Electronic – Selecting a MOSFET for DC use


I have a general question regarding MOSFET Selection. I am trying to select a MOSFET for DC use. I am looking to replace a 5A 24V Relay with a N Type MOSFET.

The MOSFET would be driven from a micro so I would need a logic level gate. The micro is 5v Logic.

I am going to be mass producing these so cost is my main driver.

Most of the MOSFETs that I have come across do not have a DC area called out in the SOA curves. For instance the one I was potentially looking at was the IRLR3105PBF.

Datasheet here

Here are the params I looked at:

VDSS Max = 55V which is >> than my 24Vdc Bus so that is fine.

Power Calc –
5A*5A*0.37mOhm = .925W (High but I think a DPAK can handle that)

enter image description here

FIGURE 1 & 2 –
VGS @ 5V -> VDS = 0.3V @ 25C (but the graph 20uS Pulse I want this to be DC?)
VGS @ 5V -> VDS = 0.5V @ 175C (again I want this to be DC?)

SOA Curve

Looking at VDS – 0.5V (Worst case) it only shows 1V. 1V can go up to 20A way more than I need for a 10mSec pulse. (I am actually confused on this should I just assume that I will have VDS of 1V looking at this?)

But then comes my main question I want DC where do I look for that?

Is this just a bad choice? (I get the feeling it is because no where in the data sheet does it talk about DC) What should I look for when searching Digikey?

TLDR How should I select FETs for DC use?

Best Answer

If you need DC operation, you should really use a MOSFET that has a DC rating in its Safe Operating Area.

MOSFETs that don't have the DC curve may suffer from thermal runaway when used in DC applications and are intended or specified for switching applications only.

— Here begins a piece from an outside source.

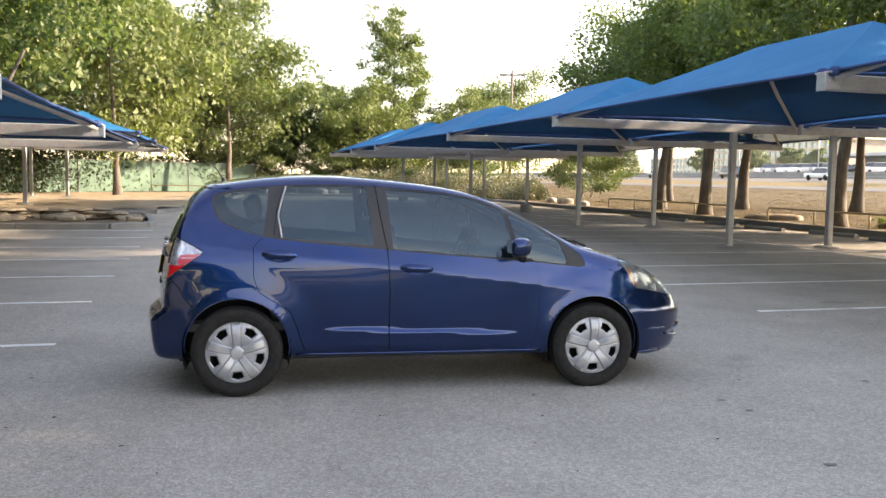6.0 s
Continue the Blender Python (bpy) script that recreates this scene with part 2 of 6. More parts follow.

Internal, local hotspots may occur and the MOSFETs may fail ("Spirito Effect").

The reason is a falling gate-to-source threshold voltage for a rising temperature, usually at low gate-to-source voltages. The details of this issue are usually not specified in the data sheets, so the only indicator is often the SOA diagram that has or doesn't have a DC curve. Fig. 3 in your MOSFET's data sheet looks like the point of thermal VGS crossover is a bit below 4 V. In my opinion, you are on the risky side when you use this particular MOSFET with a driver that can supply 5 V only. For a worst-case scenario, consider your supply to be on the low end (4.5 V), and allow some voltage drop for the driving stage. Sooner than you might like, you end up somewhere around 3.5 V.

Note that the absolute maximum ratings (25 or 18 A at 25 or 100 °C, respectively) are specified at a gate-to-source voltage of 10 V, when your MOSFET is fully on . They do not apply at lower gate-to-source voltages.